Il faudrait également recourir à la Magna Carta et à l’article 5 de la Convention européenne des droits humains (la clause relative au « droit à la liberté et à la sûreté ») pour parvenir à la conclusion que l’extradition d’un individu pour une infraction politique constituerait un abus de procédure.

La défense s’est également penchée sur la question de l’espionnage, en affirmant qu’il ne faisait guère de doute qu’il était de nature politique ou, comme l’a soutenu Fitzgerald, « une infraction purement politique » au sens du traité d’extradition entre les États-Unis et le Royaume-Uni et de la jurisprudence pertinente. Le complot pour commettre une intrusion informatique, la 18e accusation portée contre Assange, suggérait également qu’il soit traité comme un délit d’espionnage.  En fait, toute l’affaire et les efforts contre Assange ont été politiques depuis le début, les politiciens, commentateurs et membres des médias américains le qualifiant d’« hostile » et de « traître » bien qu’il ne soit pas citoyen américain.

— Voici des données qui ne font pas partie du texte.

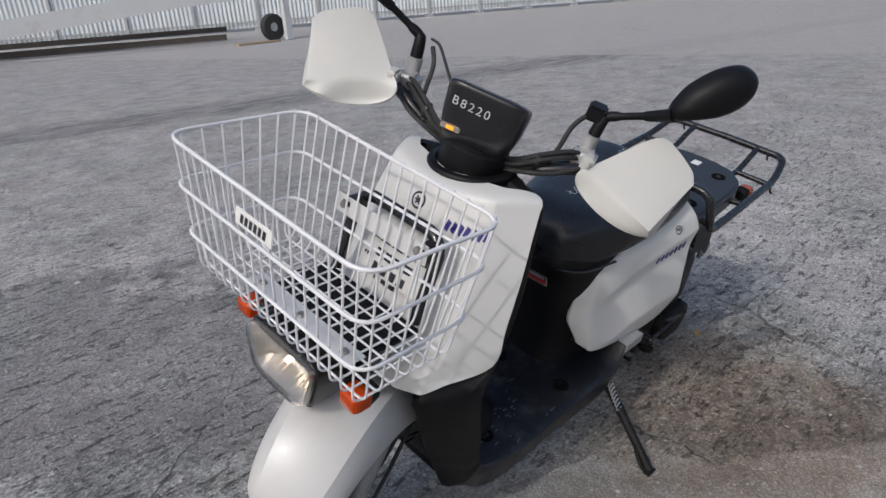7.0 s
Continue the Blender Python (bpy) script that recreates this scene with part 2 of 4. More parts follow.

Fitzgerald a également fait avancer le principe juridique – qui est « virtuellement universel », a-t-il soutenu – selon lequel les individus non violents ne devraient pas être extradés pour des délits politiques. « Si ce n’est pas une affaire de terrorisme, ou un délit de violence, vous ne devriez pas être extradé pour un délit politique ».  Plus conforme au travail des organisations non gouvernementales, l’extradition d’Assange encouragerait d’autres pouvoirs à envisager cette voie pour rechercher les responsables de « divulgations gênantes ou menaçantes ». Les gouvernements, quels que soient leurs bords politiques, en tiendront compte.